*Directions*: Look through the listing and locate every line containing the word "group"; copy those lines.

*Given material*:
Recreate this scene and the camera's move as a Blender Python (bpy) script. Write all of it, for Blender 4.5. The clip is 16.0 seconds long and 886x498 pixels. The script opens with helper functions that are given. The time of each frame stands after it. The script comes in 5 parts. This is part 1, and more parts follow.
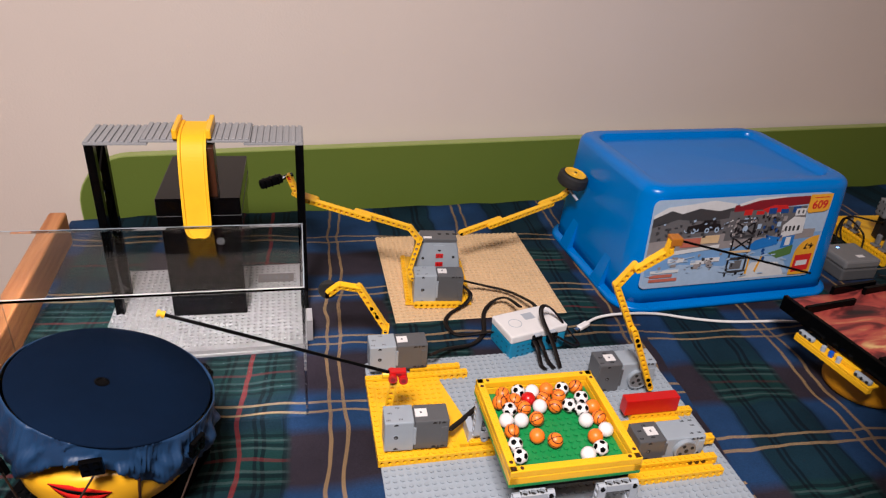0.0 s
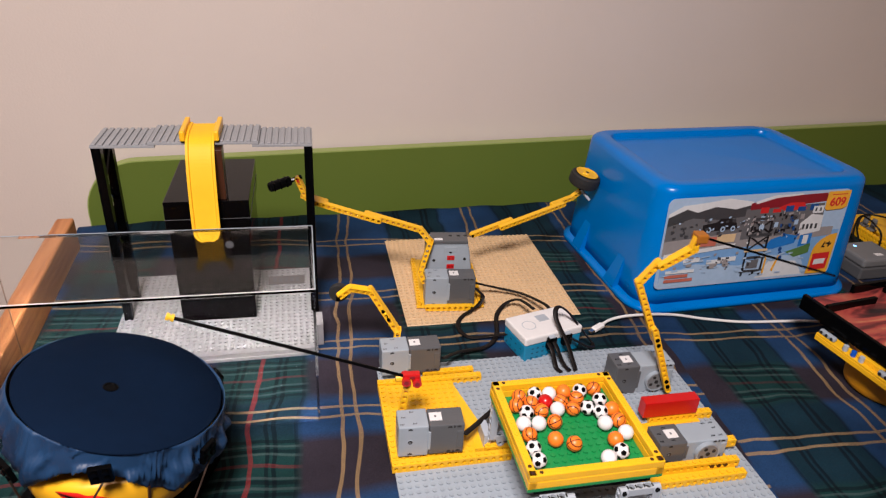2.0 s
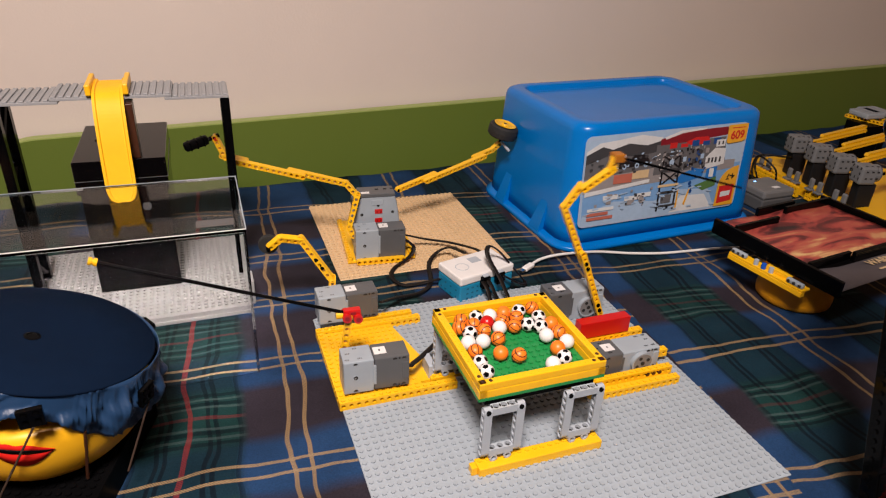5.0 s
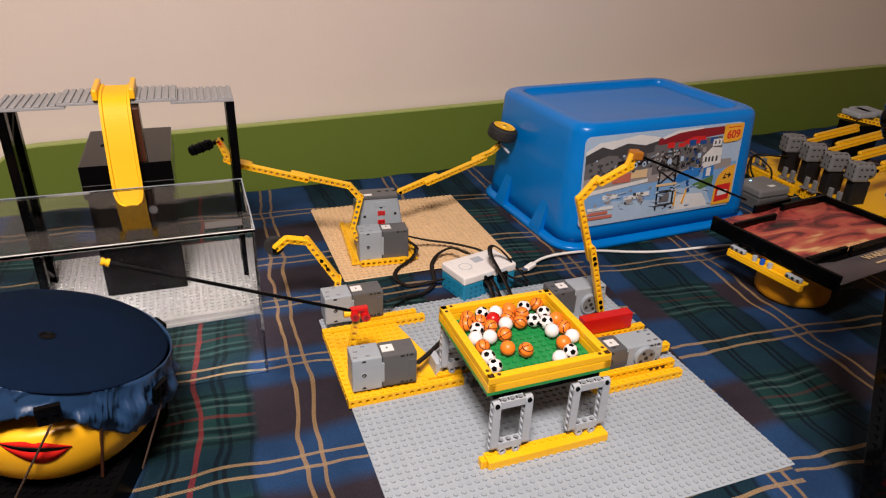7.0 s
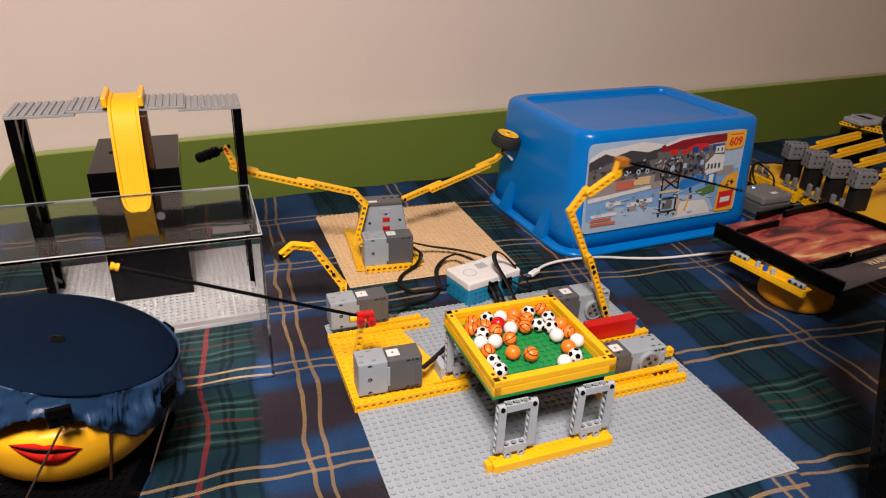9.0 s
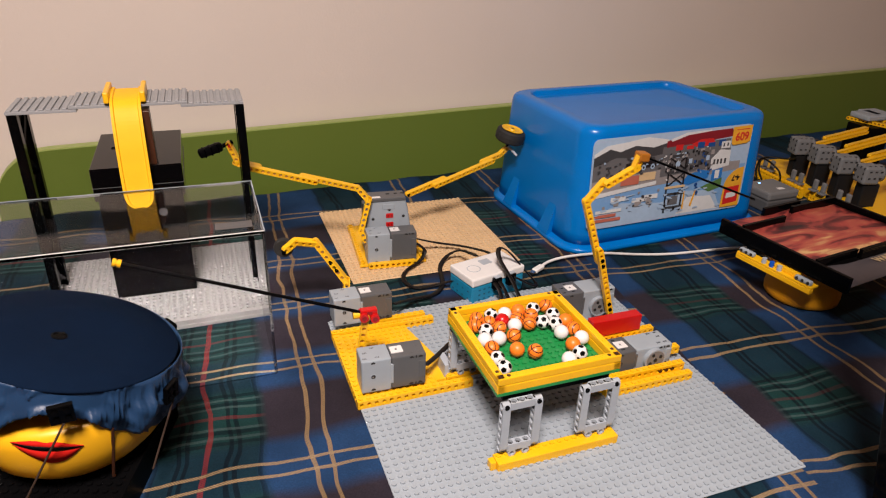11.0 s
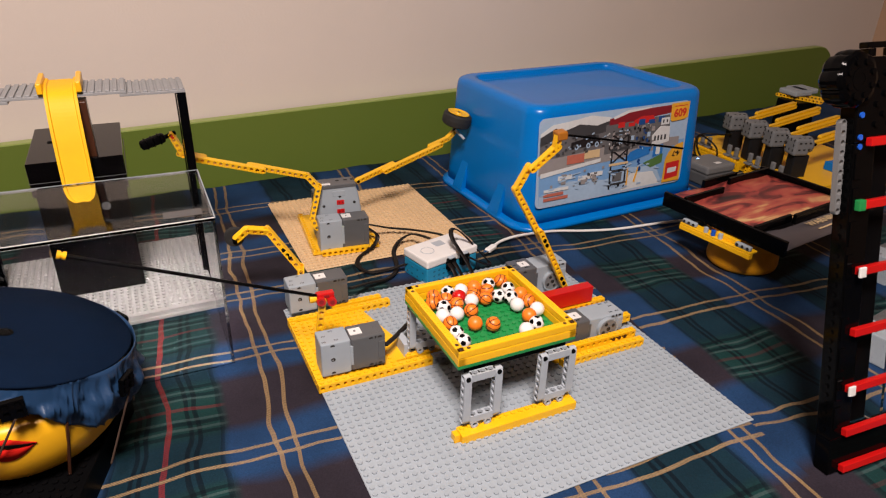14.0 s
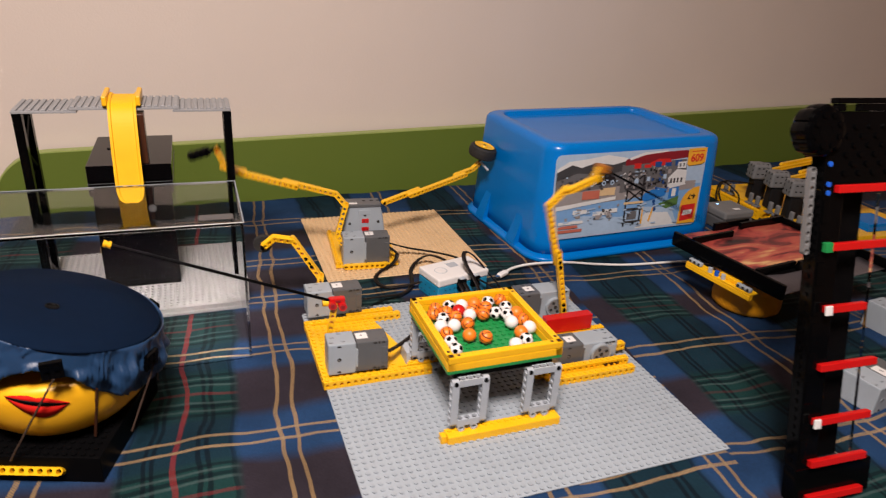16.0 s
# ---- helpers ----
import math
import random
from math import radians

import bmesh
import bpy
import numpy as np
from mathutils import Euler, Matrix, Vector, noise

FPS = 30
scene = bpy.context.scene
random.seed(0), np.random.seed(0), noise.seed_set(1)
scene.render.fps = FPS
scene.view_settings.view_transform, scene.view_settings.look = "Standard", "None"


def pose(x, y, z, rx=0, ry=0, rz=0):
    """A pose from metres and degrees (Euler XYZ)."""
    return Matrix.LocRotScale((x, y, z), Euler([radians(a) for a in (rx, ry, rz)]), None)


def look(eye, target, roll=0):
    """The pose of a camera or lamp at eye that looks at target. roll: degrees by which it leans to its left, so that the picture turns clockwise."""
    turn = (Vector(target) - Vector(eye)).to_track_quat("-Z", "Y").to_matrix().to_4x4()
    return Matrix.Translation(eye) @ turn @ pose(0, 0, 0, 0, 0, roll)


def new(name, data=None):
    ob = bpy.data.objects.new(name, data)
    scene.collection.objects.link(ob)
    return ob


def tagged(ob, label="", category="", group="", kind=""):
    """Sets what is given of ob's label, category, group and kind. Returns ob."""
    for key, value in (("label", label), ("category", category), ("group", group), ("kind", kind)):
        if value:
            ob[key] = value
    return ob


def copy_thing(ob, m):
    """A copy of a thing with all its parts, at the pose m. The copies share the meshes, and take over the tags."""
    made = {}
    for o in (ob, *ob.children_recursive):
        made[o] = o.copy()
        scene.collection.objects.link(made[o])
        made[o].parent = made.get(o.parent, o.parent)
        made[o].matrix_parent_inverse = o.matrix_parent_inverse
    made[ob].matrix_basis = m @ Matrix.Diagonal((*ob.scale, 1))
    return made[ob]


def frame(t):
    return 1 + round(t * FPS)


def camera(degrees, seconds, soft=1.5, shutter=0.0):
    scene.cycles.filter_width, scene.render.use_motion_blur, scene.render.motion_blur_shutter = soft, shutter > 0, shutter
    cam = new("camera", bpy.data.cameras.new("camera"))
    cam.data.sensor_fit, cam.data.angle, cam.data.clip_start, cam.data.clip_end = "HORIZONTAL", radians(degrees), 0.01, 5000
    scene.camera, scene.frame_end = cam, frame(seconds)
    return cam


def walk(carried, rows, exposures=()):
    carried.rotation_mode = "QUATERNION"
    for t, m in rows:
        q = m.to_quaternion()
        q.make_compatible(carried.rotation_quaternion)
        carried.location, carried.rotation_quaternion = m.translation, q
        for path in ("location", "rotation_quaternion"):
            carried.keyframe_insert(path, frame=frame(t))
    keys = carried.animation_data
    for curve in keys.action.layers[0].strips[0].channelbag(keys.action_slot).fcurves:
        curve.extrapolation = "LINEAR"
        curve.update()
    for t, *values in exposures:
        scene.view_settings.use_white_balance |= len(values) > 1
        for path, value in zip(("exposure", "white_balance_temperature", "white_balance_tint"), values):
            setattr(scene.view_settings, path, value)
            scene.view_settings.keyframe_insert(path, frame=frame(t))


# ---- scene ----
cam = camera(67.0, 16.0, 1.2, 0.9)
METRES, EYE, TILT, LEAN, TURN = 8.0, 1.5, 0.0, 0.0, 0.0
PATH = [
    (0, (-0.154, -0.407, 0.545), (0.172, 1.319, -0.412), 4.4),
    (0.5, (-0.154, -0.399, 0.536), (0.161, 1.33, -0.418), 4.1),
    (1, (-0.151, -0.393, 0.536), (0.155, 1.345, -0.406), 3.9),
    (1.5, (-0.154, -0.39, 0.535), (0.163, 1.347, -0.404), 3.8),
    (2, (-0.159, -0.397, 0.532), (0.149, 1.341, -0.409), 3.5),
    (2.5, (-0.158, -0.4, 0.524), (0.131, 1.318, -0.458), 2.4),
    (3, (-0.16, -0.402, 0.507), (0.097, 1.303, -0.507), 1.4),
    (3.5, (-0.155, -0.408, 0.492), (0.167, 1.282, -0.529), 2.0),
    (4, (-0.158, -0.412, 0.483), (0.218, 1.276, -0.522), 2.4),
    (4.5, (-0.17, -0.415, 0.475), (0.306, 1.279, -0.476), 2.5),
    (5, (-0.18, -0.43, 0.465), (0.368, 1.26, -0.455), 2.8),
    (7.5, (-0.198, -0.441, 0.461), (0.37, 1.259, -0.425), 2.3),
    (8, (-0.201, -0.443, 0.461), (0.374, 1.264, -0.408), 2.4),
    (8.5, (-0.2, -0.441, 0.46), (0.368, 1.264, -0.417), 2.4),
    (9, (-0.2, -0.445, 0.46), (0.362, 1.263, -0.417), 2.2),
    (11.5, (-0.197, -0.44, 0.458), (0.352, 1.262, -0.436), 2.1),
    (12, (-0.195, -0.44, 0.457), (0.374, 1.253, -0.443), 2.3),
    (12.5, (-0.197, -0.439, 0.454), (0.406, 1.239, -0.453), 2.1),
    (13, (-0.207, -0.441, 0.453), (0.42, 1.236, -0.439), 2.2),
    (13.5, (-0.207, -0.445, 0.451), (0.467, 1.218, -0.433), 1.9),
    (14, (-0.207, -0.45, 0.446), (0.483, 1.198, -0.454), 1.6),
    (14.5, (-0.22, -0.459, 0.444), (0.474, 1.197, -0.436), 1.6),
    (15, (-0.226, -0.479, 0.447), (0.474, 1.195, -0.393), 2.0),
    (15.5, (-0.211, -0.5, 0.458), (0.395, 1.223, -0.357), 3.1),
    (16, (-0.189, -0.523, 0.457), (0.39, 1.21, -0.355), 3.8),
]
BALANCE = [(0, -0.02, 6000, 10), (1.5, -0.02, 6060, 10), (2, -0.02, 6050, 10), (2.5, -0.03, 6250, 10), (3, -0.12, 6500, 10), (5, -0.04, 6500, 10), (9, -0.02, 6500, 10), (16, -0.03, 6500, 10)]
walk(cam, [(t, look(eye, target, roll)) for t, eye, target, roll in PATH], BALANCE)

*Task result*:
def tagged(ob, label="", category="", group="", kind=""):
    """Sets what is given of ob's label, category, group and kind. Returns ob."""
    for key, value in (("label", label), ("category", category), ("group", group), ("kind", kind)):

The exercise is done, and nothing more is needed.